Choose to see what is always true instead of what happens to be true at that moment

I have been guilty of not adhering to this statement, not just this week but the last several weeks. I don’t feel like the old Heather, yet I know that I am the Heather that Christ wants me to be and has called me to be. I sometimes feel stupid and “ignorant” because I think people think that I should act the same way or talk the same way I did before my surgery, I know they don’t expect that or think that, but I still believe it. I often think of something to say, but don’t say it because the process of getting it from my head to my mouth is quite honestly exhausting and by the time that would happen it wouldn’t be funny or would sound odd in the context of the conversation. And lets face it, writing it out isn’t the same and would only draw attention to me even more.

People closest to me often say that only I notice my deficits, and maybe they’re right. Maybe I am the only one who notices that split second decisions before my surgery cause me to stop and concentrate for 30 seconds or more now. Or that when I am alone I often do stupid things like try to start my car with my lip gloss. Or that if I have coffee in one hand and keys in the other, I cant for the life of me figure out how to open the door in front of me. Or that, in a conversation, I have to either tell the other person to stop talking or I will lose my thoughts, or just stand there politely and nod while I have the conversation with them in my head.
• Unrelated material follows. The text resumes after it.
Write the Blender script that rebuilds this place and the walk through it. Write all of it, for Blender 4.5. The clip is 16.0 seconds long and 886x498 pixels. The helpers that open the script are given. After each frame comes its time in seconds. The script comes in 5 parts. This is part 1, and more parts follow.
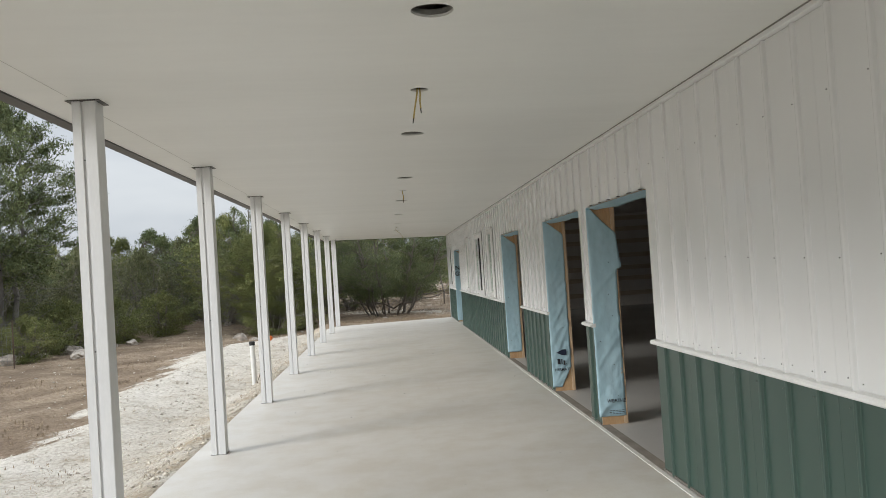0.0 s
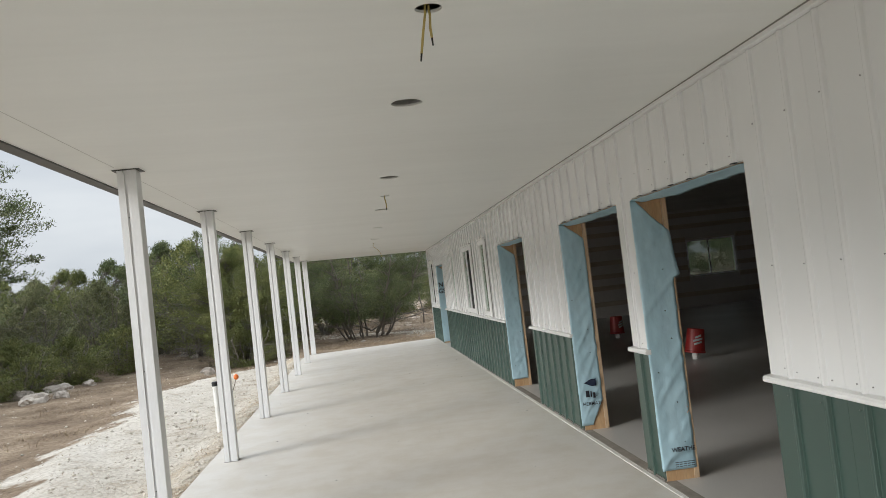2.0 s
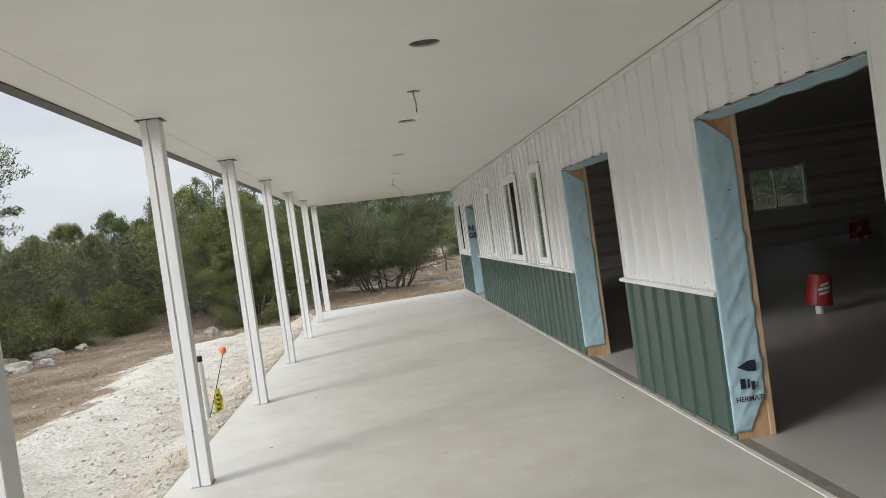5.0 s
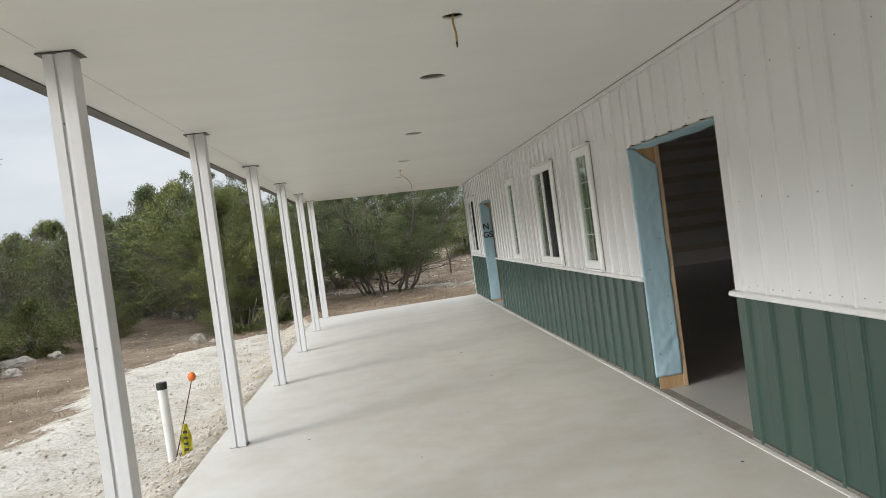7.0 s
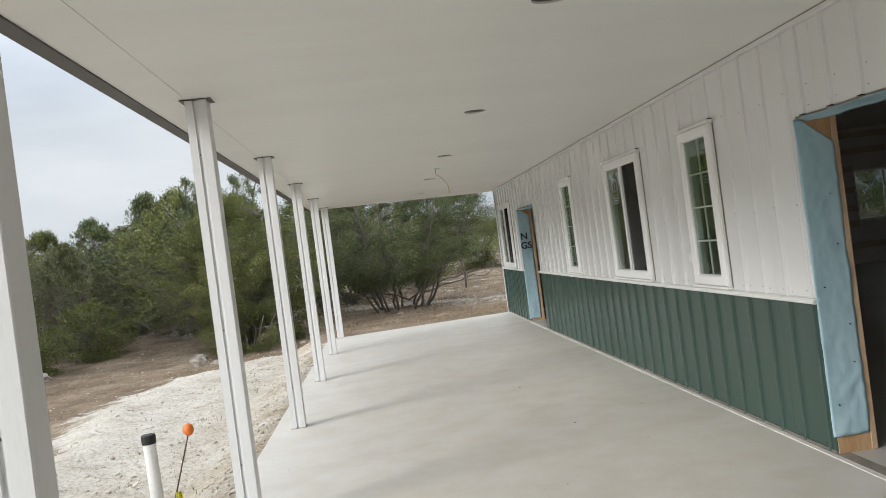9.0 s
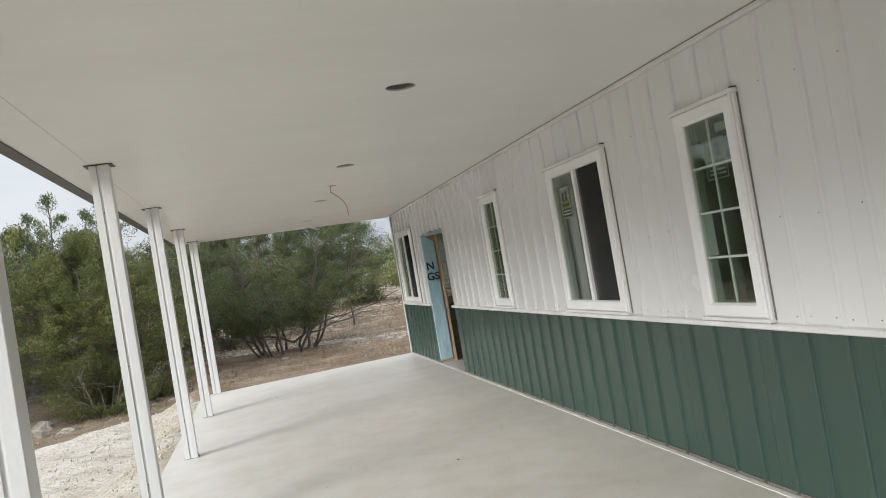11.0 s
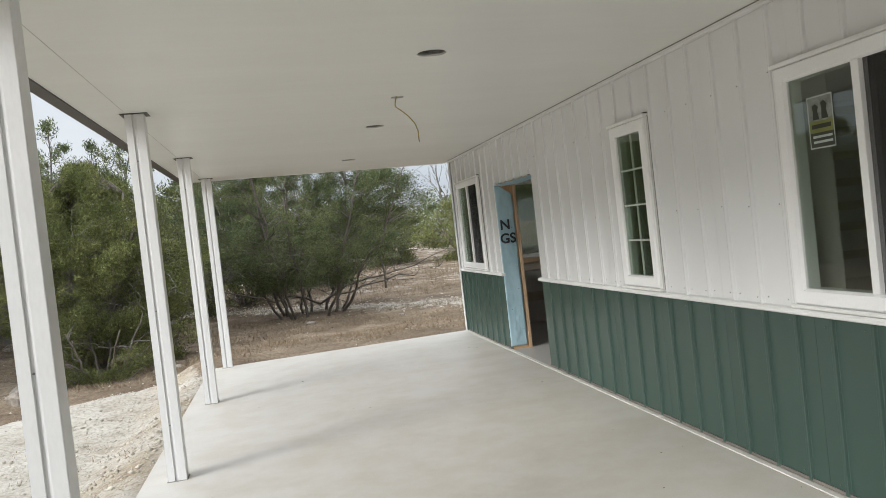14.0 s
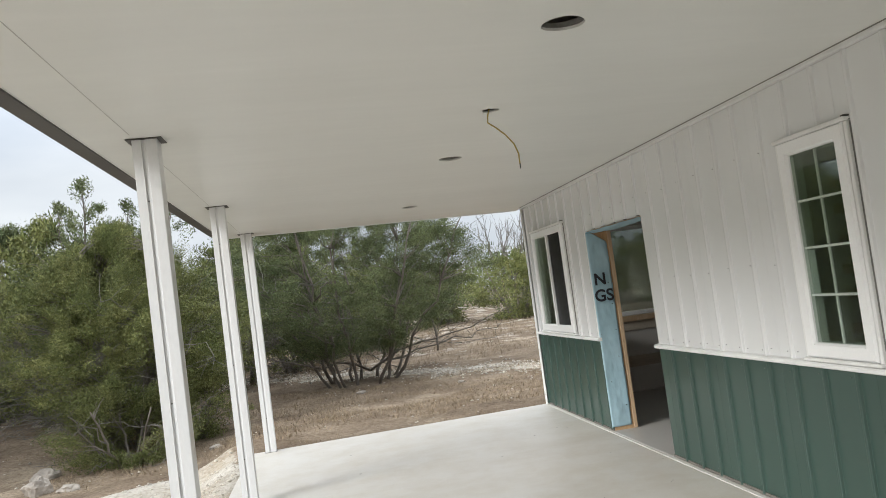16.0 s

But then I think about how I could have been. How much I could have lost. How much my family could have lost.

How I could have died.

My heart stops. All those things seem so insignificant compared to that. So when I say that it is a choice, it really is. I can look at my current circumstances and be ticked off at the outcome, or I can choose to look at all of the blessings in my life, the fact that I am still alive. That doesn’t erase the pain that this brings to me and those that I love, but it can make life a whole lot more enjoyable and it can make me a whole lot more enjoyable to be around.

Then I think about how Jesus must have felt knowing that Judas was going to betray him with a kiss… an act of love. I wonder how he felt when He asked to have the cup removed from his hand, yet His Father didn’t. He could have, but He didn’t. I wonder how He could have loved us so deeply, so passionately to face such a horrendous death.

Yet He did.

Puts all my problems into perspective.

Choose to see what is always true instead of what happens to be true at that moment

I am so very glad that Christ chose to see the big picture

And continues to nudge me on to see it too.